Church Of St Nicholas is a Grade I listed building in the Somerset local planning authority area, England. First listed on 4 February 1958. A Norman origin; C13, C15 with C19 restoration Church. 1 related planning application.

Church Of St Nicholas

WRENN ID
old-brass-primrose
Grade
I
Local Planning Authority
Somerset
Country
England
Date first listed
4 February 1958
Type
Church
Source
Historic England listing

Description

Church of St Nicholas

A parish church of Norman origin, with the chancel and lower stage of the tower dating to the 13th century. The church was enlarged with the addition of aisles in the 15th century, then substantially restored in 1836 when the aisles were extended two bays to the west, the roofs were renewed, the interior was reseated, and a south porch was added. The gallery and screen were removed during this 1836 restoration.

The exterior is built of squared and coursed local stone, with dressed chert to the north porch. The south porch uses banded squared and coursed local limestone and chert with Ham stone dressings. The roofs are slate with coped verges, and the aisles have monopitch lead roofs.

The church plan comprises a four-stage crenellated west tower, a five-bay aisled nave, north and south chapels, and a chancel. The tower features diagonal buttresses to its first stage, string courses, and gargoyles. The bell-openings are two-light trefoil-headed louvred openings, with two single light openings below. A small east door with a depressed chamfered head opens from the tower. A polygonal stair turret in the south-east corner rises in four decreasing stages above the tower, crenellated with moulded cornices and quatrefoil openings—four to the lower stage and one above. Stepped buttresses rise halfway up the lower stage, and the tower has a moulded plinth.
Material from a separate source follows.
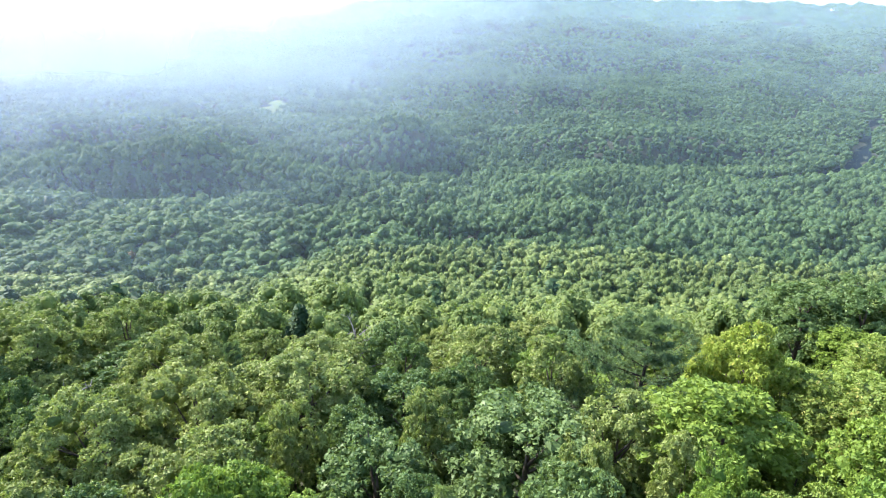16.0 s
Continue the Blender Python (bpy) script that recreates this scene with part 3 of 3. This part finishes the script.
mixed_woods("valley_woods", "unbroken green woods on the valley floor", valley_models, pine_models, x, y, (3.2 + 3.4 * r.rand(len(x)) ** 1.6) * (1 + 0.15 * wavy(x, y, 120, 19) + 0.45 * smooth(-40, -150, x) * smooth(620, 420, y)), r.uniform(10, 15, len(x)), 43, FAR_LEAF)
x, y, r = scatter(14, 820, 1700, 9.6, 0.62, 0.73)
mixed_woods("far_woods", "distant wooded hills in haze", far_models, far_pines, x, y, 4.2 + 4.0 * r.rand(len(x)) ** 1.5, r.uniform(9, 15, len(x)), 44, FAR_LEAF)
r = np.random.RandomState(15)
x, y = np.array([-190.0, -203, -186]), np.array([404.0, 392, 412])
woods("rusty_trees", "a few rust-brown trees in the green valley woods", valley_models, x, y, np.array([4.0, 3.6, 3.2]), np.array([10.0, 9, 9]) , 45, FAR_RUST)
x, y, r = scatter(16, 1700, 2700, 17.0, 0.42, 0.68)
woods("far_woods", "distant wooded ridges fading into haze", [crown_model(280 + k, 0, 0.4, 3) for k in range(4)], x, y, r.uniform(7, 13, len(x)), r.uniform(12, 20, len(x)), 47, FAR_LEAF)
radii = np.geomspace(2640, 4930, 130)
angles = np.linspace(radians(-42), radians(42), 320)
shape = (130, 320)
bumps = [r.uniform(-5, 5, shape), r.uniform(-8, 8, shape), r.uniform(-22, 3, shape)]
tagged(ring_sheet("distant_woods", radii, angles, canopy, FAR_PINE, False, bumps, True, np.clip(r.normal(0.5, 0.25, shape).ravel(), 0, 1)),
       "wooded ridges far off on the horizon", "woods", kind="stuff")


# ---- a white house on the far ridge ----
def house(x, y):
    z = float(canopy(x, y)) - 2
    root = tagged(new("house"), "small white house among trees on the far ridge", "house")
    white = rough("white_boards", (0.75, 0.75, 0.73), (0.82, 0.82, 0.8), 1.0, 0.6, 0.1)
    slate = rough("grey_roof", (0.2, 0.2, 0.21), (0.3, 0.3, 0.31), 1.0, 0.7, 0.2)
    glass = rough("window_glass", (0.03, 0.035, 0.04), (0.05, 0.055, 0.06), 1.0, 0.15, 0.0)

    def box(name, a, b, mat):
        v = [(px, py, pz) for px in (a[0], b[0]) for py in (a[1], b[1]) for pz in (a[2], b[2])]
        q = [(0, 1, 3, 2), (4, 6, 7, 5), (0, 4, 5, 1), (2, 3, 7, 6), (0, 2, 6, 4), (1, 5, 7, 3)]
        return part(name, mesh_of(name, v, q, material=mat), root)
    box("wall", (-7, -5, -4), (7, 5, 7), white)
    v = [(-7.6, -5.6, 7), (7.6, -5.6, 7), (7.6, 5.6, 7), (-7.6, 5.6, 7), (-7.6, 0, 10.5), (7.6, 0, 10.5)]
    part("roof", mesh_of("roof", v, [(0, 1, 5, 4), (2, 3, 4, 5), (3, 2, 1, 0)], [(0, 4, 3), (1, 2, 5)], material=slate), root)
    for k in (-4.2, 0, 4.2):
        box("window", (k - 0.8, -5.06, 1.5), (k + 0.8, -4.98, 4.2), glass)
    root.location = (x, y, z)


house(2021, 3397)


# ---- haze over the valley, painted onto see-through sheets, lit by sun and sky alone ----
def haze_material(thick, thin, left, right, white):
    m, n, l = node_material("painted_haze")
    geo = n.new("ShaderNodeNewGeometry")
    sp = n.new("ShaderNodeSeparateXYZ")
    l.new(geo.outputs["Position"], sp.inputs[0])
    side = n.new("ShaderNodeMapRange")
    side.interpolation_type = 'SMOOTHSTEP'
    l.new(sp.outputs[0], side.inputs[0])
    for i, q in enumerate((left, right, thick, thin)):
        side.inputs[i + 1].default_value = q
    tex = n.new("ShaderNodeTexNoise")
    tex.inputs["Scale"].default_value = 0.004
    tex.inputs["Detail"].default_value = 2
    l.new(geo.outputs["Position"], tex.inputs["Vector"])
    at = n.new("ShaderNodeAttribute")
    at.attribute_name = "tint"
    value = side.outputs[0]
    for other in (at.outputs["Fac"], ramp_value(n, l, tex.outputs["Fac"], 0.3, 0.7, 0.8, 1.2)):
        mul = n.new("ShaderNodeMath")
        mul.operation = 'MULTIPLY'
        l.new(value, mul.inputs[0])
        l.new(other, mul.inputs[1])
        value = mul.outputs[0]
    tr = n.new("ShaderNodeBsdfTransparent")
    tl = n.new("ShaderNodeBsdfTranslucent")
    # tint painted across the sheet: whiter haze towards the sun, bluer away from it
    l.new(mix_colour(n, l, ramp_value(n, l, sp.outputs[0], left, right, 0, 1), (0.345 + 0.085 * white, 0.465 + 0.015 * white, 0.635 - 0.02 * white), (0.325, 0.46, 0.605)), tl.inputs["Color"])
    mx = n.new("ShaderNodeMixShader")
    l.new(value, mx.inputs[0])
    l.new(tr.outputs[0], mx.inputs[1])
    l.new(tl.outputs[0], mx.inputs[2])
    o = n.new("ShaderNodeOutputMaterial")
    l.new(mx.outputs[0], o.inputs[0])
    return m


# distance, density on the sunny side (raised to paint the sun's glow) and on the other side, height over which the
# sheet thins out towards the ground
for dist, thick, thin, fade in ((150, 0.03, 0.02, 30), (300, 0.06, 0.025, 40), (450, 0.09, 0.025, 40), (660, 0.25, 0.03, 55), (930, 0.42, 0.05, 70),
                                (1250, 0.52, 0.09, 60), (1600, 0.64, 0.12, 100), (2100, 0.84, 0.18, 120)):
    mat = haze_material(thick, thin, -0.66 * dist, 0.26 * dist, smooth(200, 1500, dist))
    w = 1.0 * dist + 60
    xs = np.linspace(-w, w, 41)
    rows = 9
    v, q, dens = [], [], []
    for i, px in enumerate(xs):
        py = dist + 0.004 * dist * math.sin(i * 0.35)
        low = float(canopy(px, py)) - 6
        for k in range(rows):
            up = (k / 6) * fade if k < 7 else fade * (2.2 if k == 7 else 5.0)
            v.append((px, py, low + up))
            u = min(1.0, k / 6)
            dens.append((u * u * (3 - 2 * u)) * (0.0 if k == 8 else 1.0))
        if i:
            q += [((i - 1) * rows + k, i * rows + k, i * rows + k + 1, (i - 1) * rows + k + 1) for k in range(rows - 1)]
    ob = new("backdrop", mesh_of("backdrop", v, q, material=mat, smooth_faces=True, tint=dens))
    tagged(ob, "thin see-through sheet with painted haze, hung across the valley", "haze", kind="structure")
The aisles have 19th-century three-light windows at the west end, both crenellated with moulded cornices that were added when the aisle roofs were lowered. The south front reuses a three-light window to the left of the single-storey diagonally buttressed porch, which has a moulded arched opening and an inner doorway with a 19th-century door. A gargoyle sits in the porch, and three-light windows flank a buttress to the right. The south chapel has three-light windows to its south and east elevations. At the junction with the chancel, a section of wall is cut back to accommodate a priest's door. The chancel's south side has a two-light window, and its east wall has a four-light window. A two-light window appears on the north front. The north chapel has three-light windows with a depressed chamfered arch head to the priest's door, and a hexagonal crenellated stair turret with three-light windows flanking a buttress.

The north porch is a single-storey structure, crenellated with bosses and diagonally buttressed. It has a moulded pointed arch opening, a 19th-century Tudor-style doorway and door, and a 19th-century three-light window to the right.

Internally, the walls are rendered. The arcades are of standard hollow-moulded Perpendicular style, with the two western bays copied in this style. At the north-west corner, where the aisles were extended in the 19th century, there are two Norman capitals and one column with an attached capital, evidencing the church's earlier construction. The pointed tower arch is chamfered in three orders, with its lower part rebuilt.

A Perpendicular-style oak screen with a door, dated 1938, divides the nave from the chancel. The chancel arch is moulded in Perpendicular style. Moulded arches with trefoil-headed panelled jambs connect the chancel and chapels, while Perpendicular depressed moulded arches separate the aisles from the chapels. Hagioscopes are set diagonally to provide views of the chapel altars from the nave.

The south wall features a chamfered pointed arch opening to a roodstair doorway, with an arched opening above and stone stairs within. A similar opening exists on the north wall but is blocked, with a memorial tablet positioned above it.

The 19th-century roofs feature crown posts in the nave, monopitch in the aisles, king posts in the chapels, and archbraced roofs carried on corbels in the chancel.

The chancel contains a pointed arch with a double roll-moulded piscina. A console table of stone, supported on brackets carved with faces, is probably composed of reused stonework and is decorated with Minton tiles. A piscina also exists in the south chapel, now used as the vestry.

A fan-vaulted rood screen was reconstructed in 1921 from an original screen of around 1480, which had been dismantled in the mid-19th century. The 1921 reconstruction is dated in memory of those who died in the First World War. A pulpit has been composed from sections of the rood screen.

The church contains a circular Saxon font and an octagonal Perpendicular font. Notable memorials include a white marble convex cartouche draped with pettish heads commemorating Johannes Flood, who died in 1714; a white marble tablet with a terrazzo surround erected in 1757 to members of the Banner family; a similar tablet with an open pediment, volutes and putti below, commemorating the Reverend Joel Smith, who died in 1758; and a tablet with a draped urn commemorating the Reverend Christopher Tatchell, who died in 1793, possibly by King of Bath. An oil painting on wood depicts King David playing the harp. The east window contains 19th-century stained glass, and the eastern two bays of the aisles have coloured glass.